President Trump can do these things in part because Congress has, quite unwisely, acquiesced in the doubtful doctrine that, while two-thirds of the Senate must vote to ratify a treaty, a president may withdraw from it without consent of Congress or anyone else. As pernicious as this legislative timidity has been in principle, one could excuse it on the ground that Congress has assumed with some justice that presidents would be cautious, judicious, and consultative before taking so drastic a step. While that confidence has not always been justified, it generally has.

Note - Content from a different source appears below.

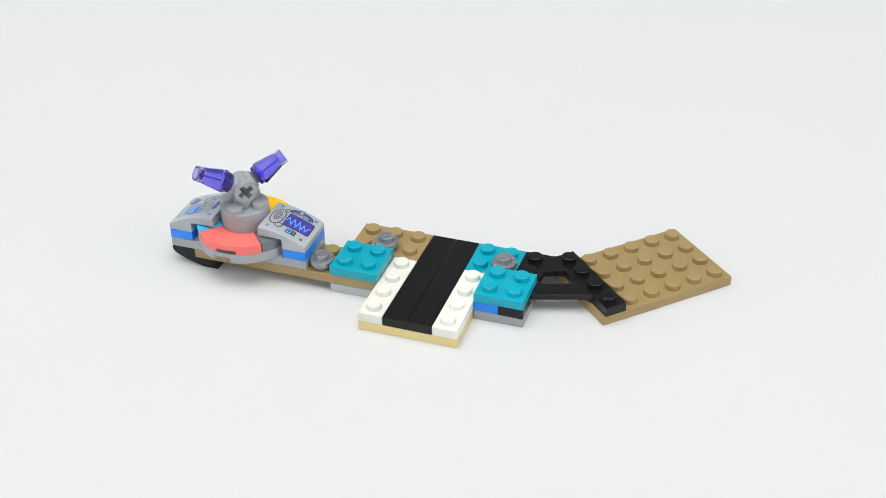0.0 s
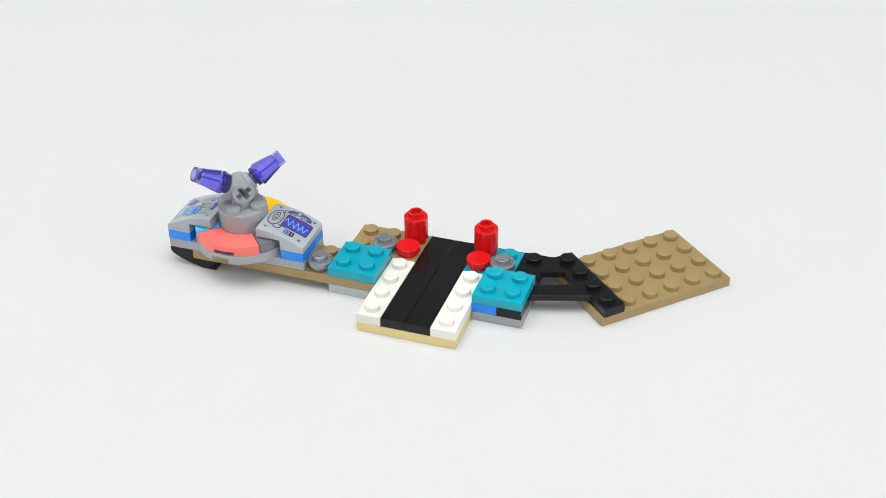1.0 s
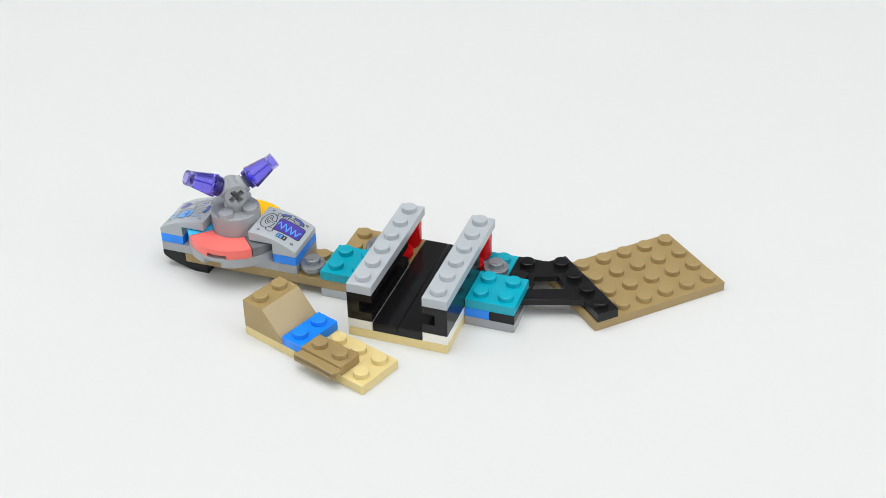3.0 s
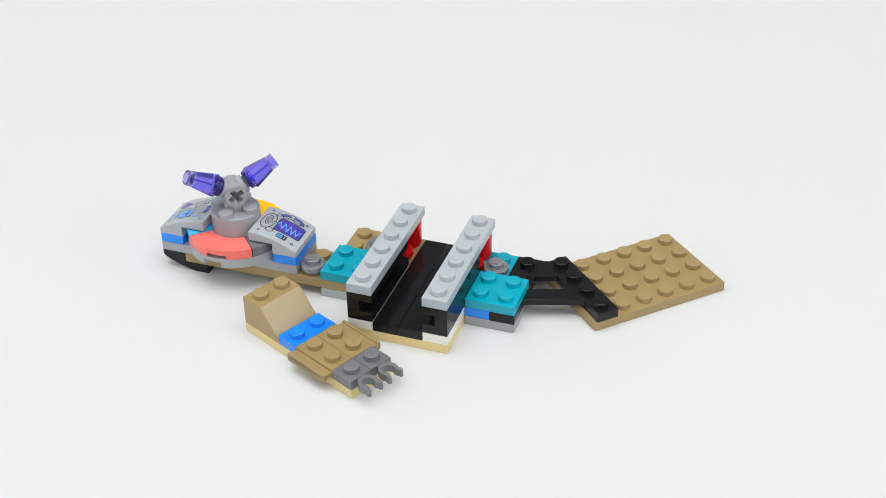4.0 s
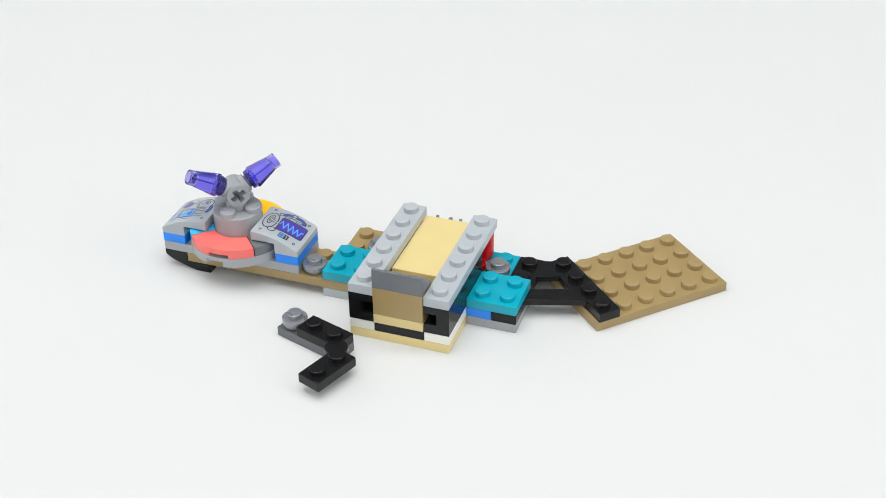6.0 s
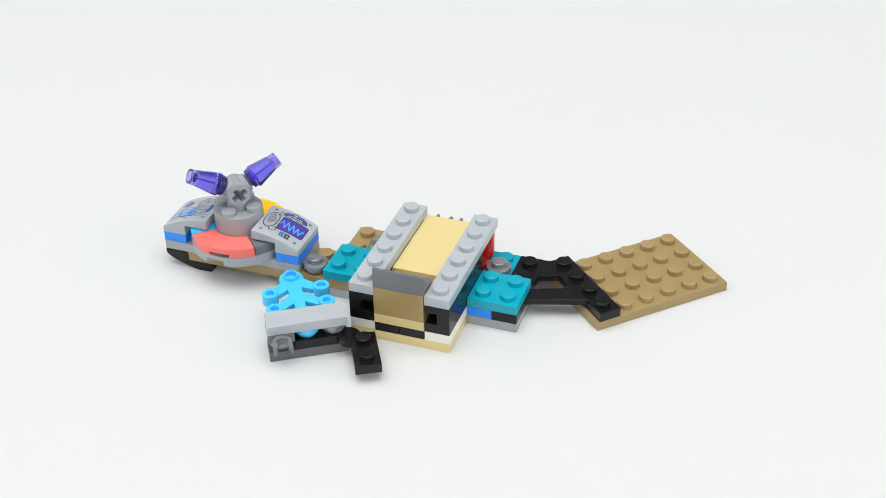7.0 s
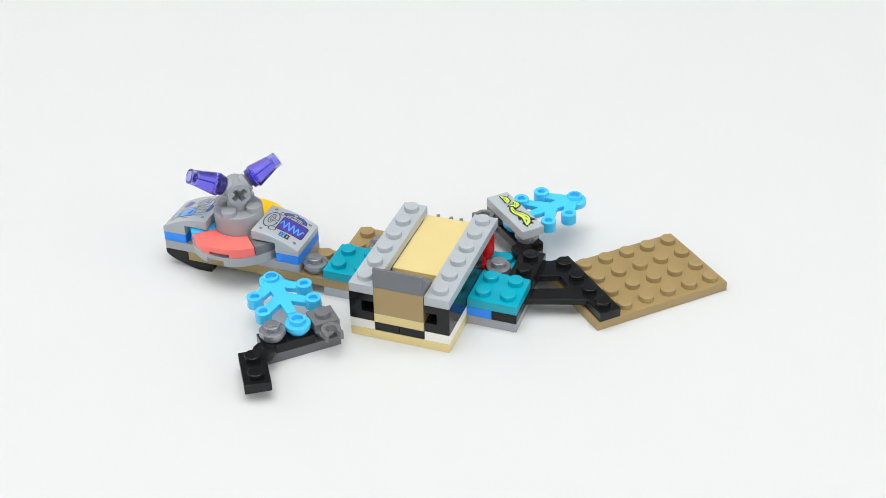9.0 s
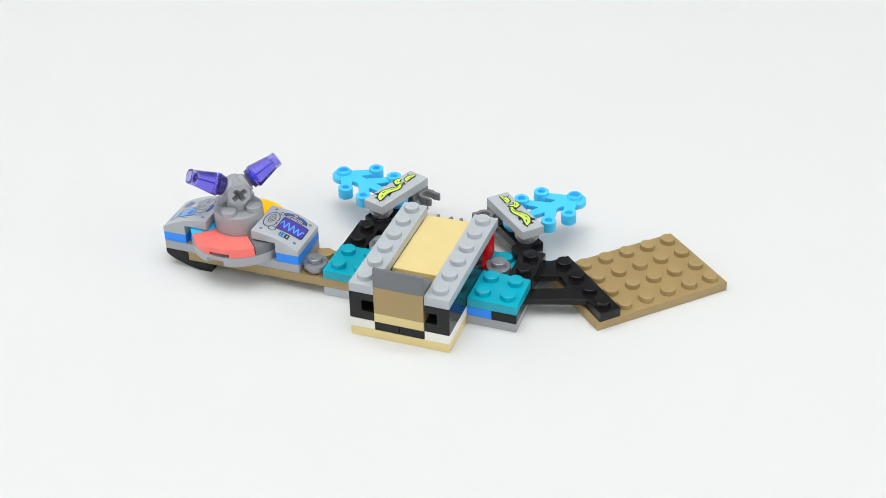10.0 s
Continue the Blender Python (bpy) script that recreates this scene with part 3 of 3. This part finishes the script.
STEPS = {
    # each row: the first moment of a pose, and the pose, held until the next
    "toy": [(0.0, flat(0, 0, 0)), (0.3, flat(-0.02, -0.02, -0.3)), (0.9, flat(-0.04, -0.087, 0.03)), (1.4, flat(-0.031, -0.089, 0.28)), (1.7, flat(-0.222, -0.422, -0.19)),
            (4.3, flat(-0.24, -0.387, -0.45)), (4.6, flat(-0.165, -0.385, -0.37)), (6.3, flat(-0.162, -0.331, -0.43))],
    "drawer": [(0.0, flat(-30, -36, 0)), (2.2, flat(-3.5, -1.81, -17.2)), (2.5, flat(-3.97, -1.19, -22.4)), (2.7, flat(-3.98, -1.72, -18.2)), (3.0, flat(-4.0, -1.6, -20)), (3.3, flat(-4.03, -1.55, -21.5)), (3.5, flat(-4.05, -1.5, -23.5)),
               (3.8, flat(-4.08, -1.41, -25.4)), (4.1, flat(-4.11, -1.5, -23.7)), (4.3, flat(-4.27, -1.47, -22.5)), (4.5667, flat(-1.0, -4.0, 32, 3)), (4.6, flat(2.75, -4.55, 86, 2)), (4.8, flat(2.79, -3.1, 89.5, 2)),
               (4.9, flat(2.8, -1.64, 89.6, 2)), (5.1, flat(2.82, -0.43, 89.6, 2)), (6.3, flat(2.83, -0.38, 89.6, 2))],
    "arm_right": [(0.0, flat(30, -36, 0)), (5.3, flat(-2.11, -1.71, -24.6)), (5.5, flat(-2.8, -1.08, -25.4)), (5.8, flat(-2.8, -1.3, -18)), (6.1, flat(-2.84, -1.3, -14)), (6.3, flat(-2.85, -1.36, -11)),
                  (6.6, flat(-2.55, -2.96, 29.3)), (6.9, flat(-2.36, -2.93, 31.5)), (7.1, flat(-2.49, -2.66, 28.6)), (7.4, None)],
    "arm_left": [(0.0, flat(36, -36, 0)), (7.7, flat(-2.2, -1.59, -14.2)), (7.9, flat(-3.74, -1.15, 0.7)), (8.2, flat(-3.75, -1.22, 10.6)), (8.5, flat(-3.87, -0.86, 10.8)), (8.7, flat(-3.87, -1.13, 11.8)), (9.0, flat(-2.42, -3.15, 43.6)),
                 (9.3, flat(-2.5, -2.95, 37.6)), (9.5, flat(-2.3, -2.85, 47.4)), (9.8, None)],
}
SEATED = STEPS["toy"][-1][1]


def seated(corner, turn, pivot):
    """The pose of an arm whose pivot corner stands over a corner of the toy's grid."""
    m = SEATED @ flat(*corner, turn, 1)
    return m @ pose(-pivot[0] * P, -pivot[1] * P, 0)


STEPS["arm_right"][-1] = (7.4, seated((5.055, 5.9), -43.5, (3, 0)))
STEPS["arm_left"][-1] = (9.8, seated((-0.965, 5.915), 70.7, (0, 0)))
THINGS = {"toy": toy, "drawer": drawer, "arm_right": arm_right, "arm_left": arm_left}
LEAVES = {"arm_right": (leaf_right, [(0.0, -93), (7.4, -46.5)]), "arm_left": (leaf_left, [(0.0, 85), (9.0, 79), (9.3, 85), (9.5, 81), (9.8, 19.3)])}


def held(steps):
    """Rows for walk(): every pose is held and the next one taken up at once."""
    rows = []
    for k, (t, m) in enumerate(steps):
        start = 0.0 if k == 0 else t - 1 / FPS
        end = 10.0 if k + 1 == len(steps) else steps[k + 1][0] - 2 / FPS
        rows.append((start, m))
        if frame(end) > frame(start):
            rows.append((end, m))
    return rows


def pose_at(steps, t):
    return [m for s, m in steps if s <= t + 1e-6][-1]


def waiting(n, turn=None):
    return flat(-20 + (n % 9) * 5, -27 - (n // 9) * 8, 12 * (n % 5) if turn is None else turn)


def part_steps(ob, key, t, n, home, turn=None):
    """A loose piece lies on the paper until it is set on its thing."""
    base = [(s, m) for s, m in STEPS[key]]
    up = Matrix.Identity(4) if ob.parent == THINGS[key] else ob.parent.matrix_basis.copy()
    rows = [(s, (m @ up).inverted() @ waiting(n, turn)) for s, m in base if s < t - 0.01]
    rows.append((t, home))
    return rows


def motions():
    for key, thing in THINGS.items():
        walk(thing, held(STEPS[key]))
    stickers = [row for row in ARRIVALS if row[0].parent not in THINGS.values()]
    for n, (ob, key, t) in enumerate(ARRIVALS):
        home = ob.matrix_basis.copy()
        if (ob, key, t) in stickers:
            # a sticker waits beside its tile's place until it is stuck on
            tile = ob.parent
            first = [row for row in ARRIVALS if row[0] == tile][0]
            tile_home = TILE_HOME
            tile_rows = [(s, (m).inverted() @ waiting(ARRIVALS.index(first))) for s, m in STEPS[key] if s < first[2] - 0.01] + [(first[2], tile_home)]
            times = sorted({s for s, _ in STEPS[key]} | {s for s, _ in tile_rows})
            rows = [(s, (pose_at(STEPS[key], s) @ pose_at(tile_rows, s)).inverted() @ waiting(n)) for s in times if s < t - 0.01]
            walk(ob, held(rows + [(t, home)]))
        else:
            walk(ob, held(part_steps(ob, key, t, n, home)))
    for key, (ob, turns) in LEAVES.items():
        home = ob.matrix_basis.copy()
        arrival = 5.8 if key == "arm_right" else 8.2
        rows = part_steps(ob, key, arrival, 40 + len(key), home @ pose(0, 0, 0, 0, 0, turns[0][1]), turns[0][1] / 2)
        rows += [(s, home @ pose(0, 0, 0, 0, 0, a)) for s, a in turns[1:]]
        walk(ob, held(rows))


TILE_HOME = pose(0, 0, 3 * H)
motions()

However, in Mr. Trump, the country has for the first time a president who combines a near-complete lack of understanding of history, finance, trade, military affairs, or diplomacy with supreme confidence that he, and no one else, knows exactly how to arrange matters in all these arenas. In short, the electoral system has placed in the White House the ignorant demagogue that the Framers feared at a time when the system of institutional checks they installed to deal with such an eventuality has atrophied so far as to be nearly useless. Catastrophe looms unless Congress recognizes the danger and reasserts the powers the Constitution gave it.
Some of the foreign policy damage Trump is doing could be prevented or at least ameliorated if Congress woke up and employed the tools short of impeachment at its disposal. That said, there is little question that the constitutional impeachment power includes a situation in which a president is inflicting irreparable harm on the nation’s position in the world and will not be dissuaded.